Start of Supplied data

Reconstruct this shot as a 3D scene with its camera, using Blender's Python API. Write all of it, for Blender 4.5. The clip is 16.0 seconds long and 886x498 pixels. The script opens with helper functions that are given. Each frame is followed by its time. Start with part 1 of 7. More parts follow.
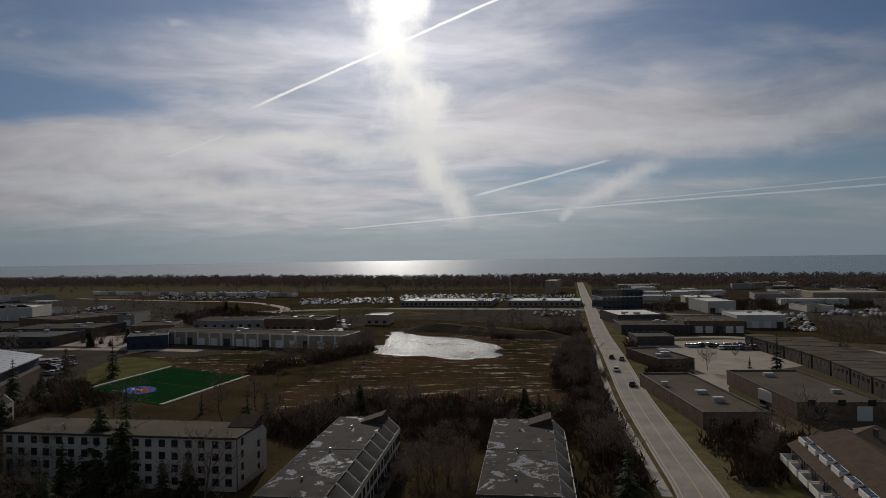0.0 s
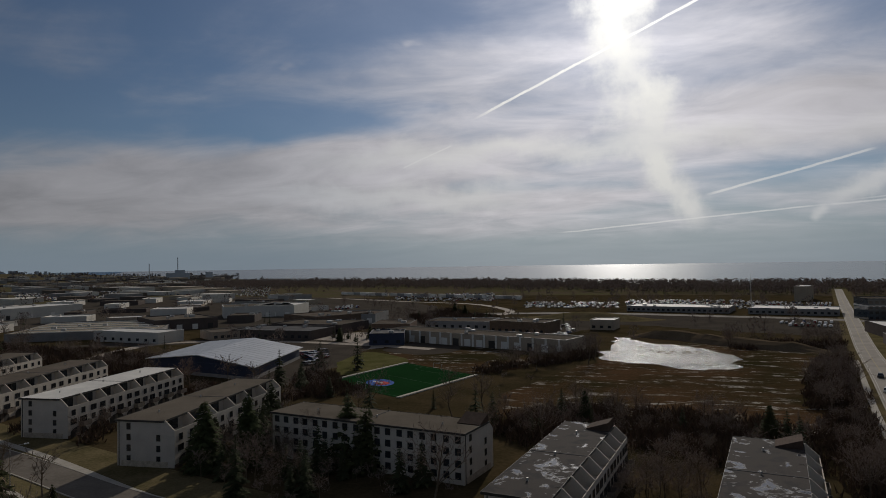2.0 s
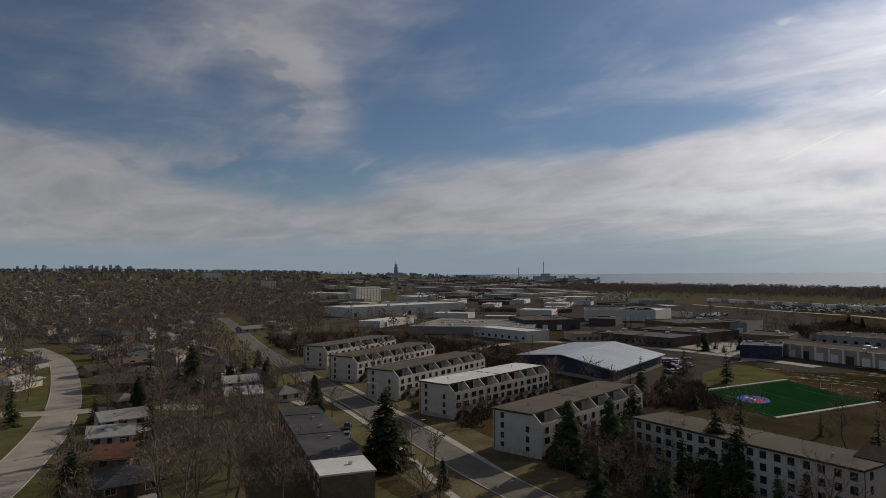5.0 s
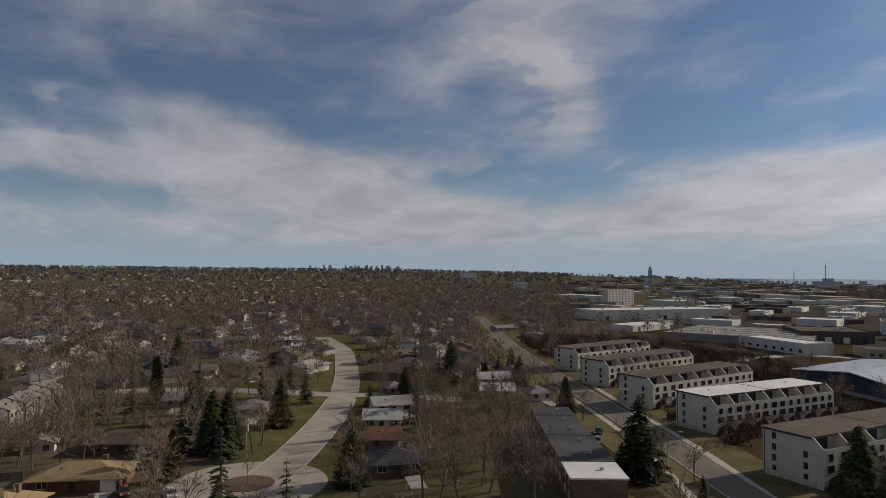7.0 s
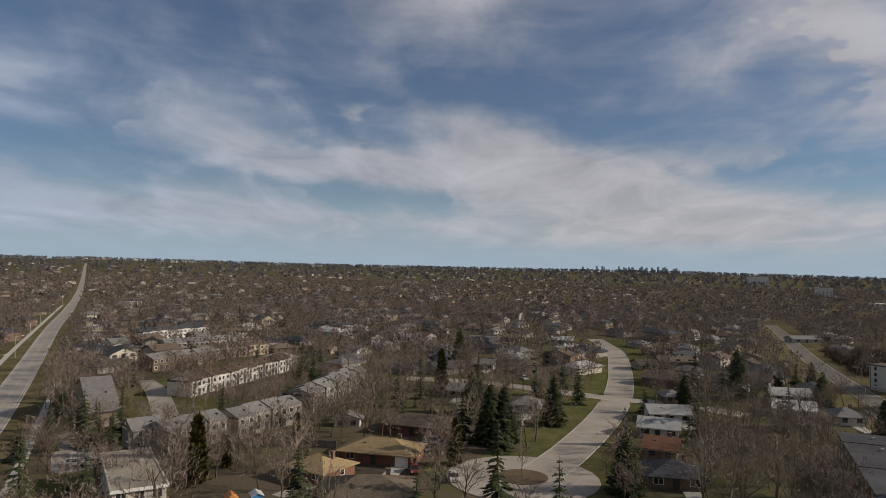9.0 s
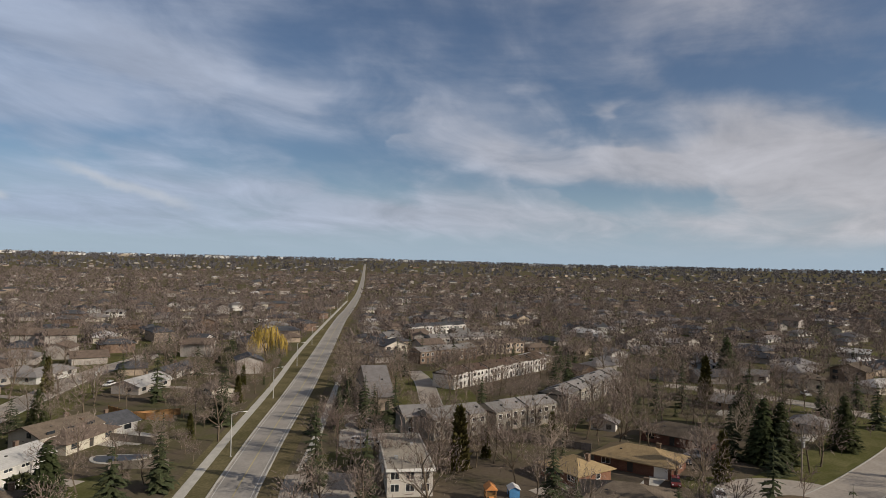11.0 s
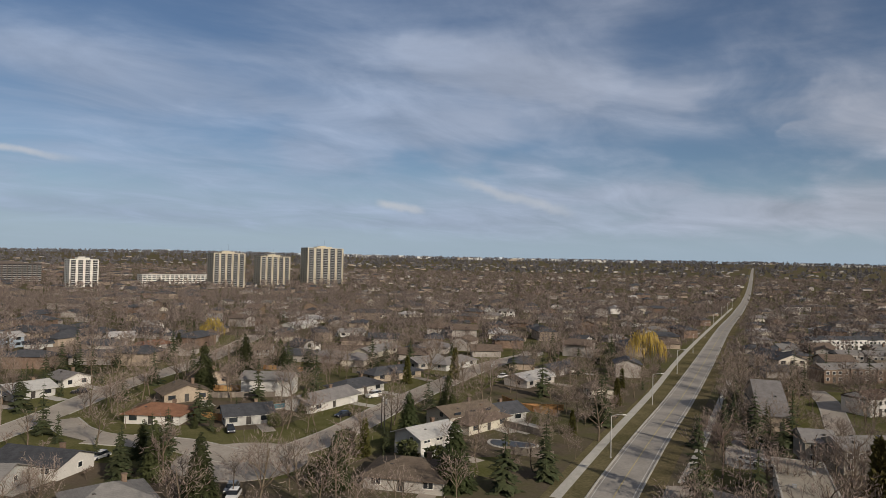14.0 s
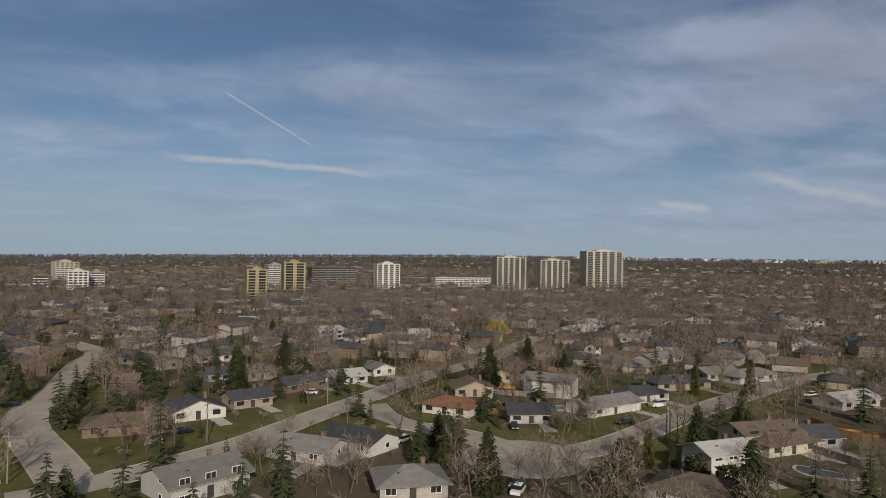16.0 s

End of Supplied data

Problem to work on: Copy every line of the data exactly as written, excluding the pictures.

Complete answer:
Reconstruct this shot as a 3D scene with its camera, using Blender's Python API. Write all of it, for Blender 4.5. The clip is 16.0 seconds long and 886x498 pixels. The script opens with helper functions that are given. Each frame is followed by its time. Start with part 1 of 7. More parts follow.
0.0 s
2.0 s
5.0 s
7.0 s
9.0 s
11.0 s
14.0 s
16.0 s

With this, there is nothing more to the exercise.